## Written task
Reproduce all the material exactly, minus any pictures it holds.

— start Given information —

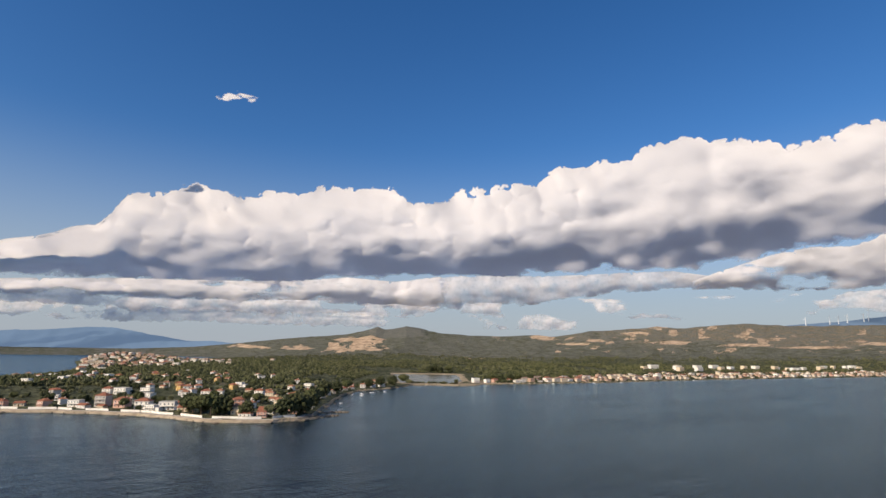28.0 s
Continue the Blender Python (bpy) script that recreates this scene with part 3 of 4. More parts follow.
def build_land():
    az = np.radians(np.arange(-88, 70.01, 0.17))
    r = np.concatenate([np.geomspace(230, 1000, 210), np.geomspace(1010, 4680, 260)])
    R, A = np.meshgrid(r, az, indexing="ij")
    X, Y = R * np.sin(A), R * np.cos(A)
    Z, s, deg, rr = height(X, Y)
    t = np.clip((rr - 1250) / 3350, 0, 1)
    rise = np.degrees(np.arctan2(Z - 40, rr)) + 0.25 * (fbm(deg / 1.3, rr / 260, 4, 85) - 0.5)
    patch = fbm(X / 160, Y / 160, 4, 81)
    field = fbm(deg / 2.4, rr / 330, 4, 83)
    begin = np.interp(deg, [5, 14, 22, 32], [0.85, 0.816, 0.716, 0.695])
    dry = 0.10 + 0.78 * smooth(7, 20, deg) * smooth(-0.08, 0.20, t - begin + 0.25 * (patch - 0.5)) + 0.35 * smooth(0.56, 0.66, field) * t + 0.4 * smooth(0.60, 0.68, patch) * smooth(1300, 800, rr) * smooth(4, 30, s)
    dry += 0.6 * np.exp(-((Y - 700 - 0.25 * X) / 14) ** 2) * smooth(-330, -300, X) * smooth(-60, -110, X)
    # The quarry cut below the peak, the pale cuts beside it, and the rocky hill to the east.
    wave = 1.3 * (fbm(deg / 1.1, rr / 170, 4, 86) - 0.5)

    def cut(a, b, c, d, top=1.0):
        """A bare face: bearing and its half width, height angle and its half width."""
        return top * np.exp(-(np.abs((deg - a + wave) / b) ** 3 + np.abs((rise - c) / d) ** 3)) * smooth(2200, 2800, rr)
    pits = [[(-12.9, 0.33), (-11.8, 1.38), (-10.4, 1.76), (-9.5, 1.55), (-8.3, 1.85), (-6.6, 1.42), (-7.2, 1.08), (-5.9, 0.51), (-8, 0.28), (-11.1, 0.05), (-13.2, 0.2)],
            [(-22.1, 0.45), (-20, 0.74), (-17.9, 0.41), (-19, 0.28), (-21, 0.33)], [(-17.3, 0.34), (-15.1, 0.8), (-14, 0.43), (-15, 0.22)]]
    quarry = patches(4 * deg, 12 * rise, [[(4 * a, 12 * e) for a, e in ring] for ring in pits], 0.9, 2.2, 84) * smooth(2200, 2800, rr) * (0.35 + 0.65 * smooth(0.34, 0.46, fbm(deg / 0.8, rise / 0.22, 4, 88)))
    bare = np.maximum.reduce([quarry,
                              cut(9.4, 1.5, 1.80, 0.26, 0.85), cut(12.6, 1.6, 1.25, 0.13, 0.9), cut(14.6, 1.1, 1.55, 0.16, 0.9), cut(18.2, 1.9, 2.30, 0.14, 0.8), cut(21.5, 1.6, 1.40, 0.24, 0.8),
                              cut(27.5, 2.6, 1.20, 0.16, 0.75), cut(32.5, 3.0, 1.05, 0.14, 0.7), cut(38, 4.0, 1.35, 0.2, 0.6)])
    bare = np.maximum(bare, 0.9 * np.exp(-(((deg - 2.3) / 2.1) ** 6 + ((t - 0.604 + 0.0245 * deg) / 0.012) ** 2)))
    bare = np.maximum(bare, 0.55 * smooth(0.60, 0.70, fbm(deg / 1.2, rr / 170, 4, 87)) * smooth(-4, 8, deg) * smooth(0.6, 0.75, t))
    # First term greys the slopes with distance as painted haze; the rest is crag.
    crag_and_haze = np.maximum.reduce([0.52 * smooth(0.35, 0.62, t), np.exp(-(((deg + 5.6) / 3.4) ** 4 + ((t - 1.0) / 0.13) ** 4)), 0.5 * smooth(0.5, 0.62, fbm(deg / 2.0, rr / 260, 4, 89)) * smooth(0.45, 0.8, t)])
    beach = np.where(s > -2, smooth(1.8, 0.6, s), 1.0) * smooth(-3, 0, s + 3) * (X > -600)
    rim = lagoon(X + 5, Y) + lagoon(X - 9, Y) + lagoon(X, Y + 8) + lagoon(X, Y - 12)
    beach = np.maximum(beach, smooth(0.2, 0.9, rim) * 0.8)
    beach = np.maximum(beach, smooth(95, 60, np.abs(X - 5)) * smooth(785, 795, Y) * smooth(850, 830, Y) * 0.6)
    beach = np.maximum(beach, smooth(45, 15, np.hypot(X - 85, (Y - 880) * 0.7)) * (s > 0))
    beach = np.maximum(beach, smooth(60, 20, np.hypot(X + 440, (Y - 245))) * smooth(40, 10, s) * 0.8)
    ob = grid_mesh("ground", np.stack([X, Y, Z], -1), LAND, attrs=(("dry", dry), ("bare", bare), ("beach", beach), ("crag_and_haze", crag_and_haze)), keep=(s > -2.5))
    tagged(ob, "green scrub and olive land rising to dry hills with pale quarry cuts", "ground", kind="structure")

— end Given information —

## Written reply
28.0 s
Continue the Blender Python (bpy) script that recreates this scene with part 3 of 4. More parts follow.
def build_land():
    az = np.radians(np.arange(-88, 70.01, 0.17))
    r = np.concatenate([np.geomspace(230, 1000, 210), np.geomspace(1010, 4680, 260)])
    R, A = np.meshgrid(r, az, indexing="ij")
    X, Y = R * np.sin(A), R * np.cos(A)
    Z, s, deg, rr = height(X, Y)
    t = np.clip((rr - 1250) / 3350, 0, 1)
    rise = np.degrees(np.arctan2(Z - 40, rr)) + 0.25 * (fbm(deg / 1.3, rr / 260, 4, 85) - 0.5)
    patch = fbm(X / 160, Y / 160, 4, 81)
    field = fbm(deg / 2.4, rr / 330, 4, 83)
    begin = np.interp(deg, [5, 14, 22, 32], [0.85, 0.816, 0.716, 0.695])
    dry = 0.10 + 0.78 * smooth(7, 20, deg) * smooth(-0.08, 0.20, t - begin + 0.25 * (patch - 0.5)) + 0.35 * smooth(0.56, 0.66, field) * t + 0.4 * smooth(0.60, 0.68, patch) * smooth(1300, 800, rr) * smooth(4, 30, s)
    dry += 0.6 * np.exp(-((Y - 700 - 0.25 * X) / 14) ** 2) * smooth(-330, -300, X) * smooth(-60, -110, X)
    # The quarry cut below the peak, the pale cuts beside it, and the rocky hill to the east.
    wave = 1.3 * (fbm(deg / 1.1, rr / 170, 4, 86) - 0.5)

    def cut(a, b, c, d, top=1.0):
        """A bare face: bearing and its half width, height angle and its half width."""
        return top * np.exp(-(np.abs((deg - a + wave) / b) ** 3 + np.abs((rise - c) / d) ** 3)) * smooth(2200, 2800, rr)
    pits = [[(-12.9, 0.33), (-11.8, 1.38), (-10.4, 1.76), (-9.5, 1.55), (-8.3, 1.85), (-6.6, 1.42), (-7.2, 1.08), (-5.9, 0.51), (-8, 0.28), (-11.1, 0.05), (-13.2, 0.2)],
            [(-22.1, 0.45), (-20, 0.74), (-17.9, 0.41), (-19, 0.28), (-21, 0.33)], [(-17.3, 0.34), (-15.1, 0.8), (-14, 0.43), (-15, 0.22)]]
    quarry = patches(4 * deg, 12 * rise, [[(4 * a, 12 * e) for a, e in ring] for ring in pits], 0.9, 2.2, 84) * smooth(2200, 2800, rr) * (0.35 + 0.65 * smooth(0.34, 0.46, fbm(deg / 0.8, rise / 0.22, 4, 88)))
    bare = np.maximum.reduce([quarry,
                              cut(9.4, 1.5, 1.80, 0.26, 0.85), cut(12.6, 1.6, 1.25, 0.13, 0.9), cut(14.6, 1.1, 1.55, 0.16, 0.9), cut(18.2, 1.9, 2.30, 0.14, 0.8), cut(21.5, 1.6, 1.40, 0.24, 0.8),
                              cut(27.5, 2.6, 1.20, 0.16, 0.75), cut(32.5, 3.0, 1.05, 0.14, 0.7), cut(38, 4.0, 1.35, 0.2, 0.6)])
    bare = np.maximum(bare, 0.9 * np.exp(-(((deg - 2.3) / 2.1) ** 6 + ((t - 0.604 + 0.0245 * deg) / 0.012) ** 2)))
    bare = np.maximum(bare, 0.55 * smooth(0.60, 0.70, fbm(deg / 1.2, rr / 170, 4, 87)) * smooth(-4, 8, deg) * smooth(0.6, 0.75, t))
    # First term greys the slopes with distance as painted haze; the rest is crag.
    crag_and_haze = np.maximum.reduce([0.52 * smooth(0.35, 0.62, t), np.exp(-(((deg + 5.6) / 3.4) ** 4 + ((t - 1.0) / 0.13) ** 4)), 0.5 * smooth(0.5, 0.62, fbm(deg / 2.0, rr / 260, 4, 89)) * smooth(0.45, 0.8, t)])
    beach = np.where(s > -2, smooth(1.8, 0.6, s), 1.0) * smooth(-3, 0, s + 3) * (X > -600)
    rim = lagoon(X + 5, Y) + lagoon(X - 9, Y) + lagoon(X, Y + 8) + lagoon(X, Y - 12)
    beach = np.maximum(beach, smooth(0.2, 0.9, rim) * 0.8)
    beach = np.maximum(beach, smooth(95, 60, np.abs(X - 5)) * smooth(785, 795, Y) * smooth(850, 830, Y) * 0.6)
    beach = np.maximum(beach, smooth(45, 15, np.hypot(X - 85, (Y - 880) * 0.7)) * (s > 0))
    beach = np.maximum(beach, smooth(60, 20, np.hypot(X + 440, (Y - 245))) * smooth(40, 10, s) * 0.8)
    ob = grid_mesh("ground", np.stack([X, Y, Z], -1), LAND, attrs=(("dry", dry), ("bare", bare), ("beach", beach), ("crag_and_haze", crag_and_haze)), keep=(s > -2.5))
    tagged(ob, "green scrub and olive land rising to dry hills with pale quarry cuts", "ground", kind="structure")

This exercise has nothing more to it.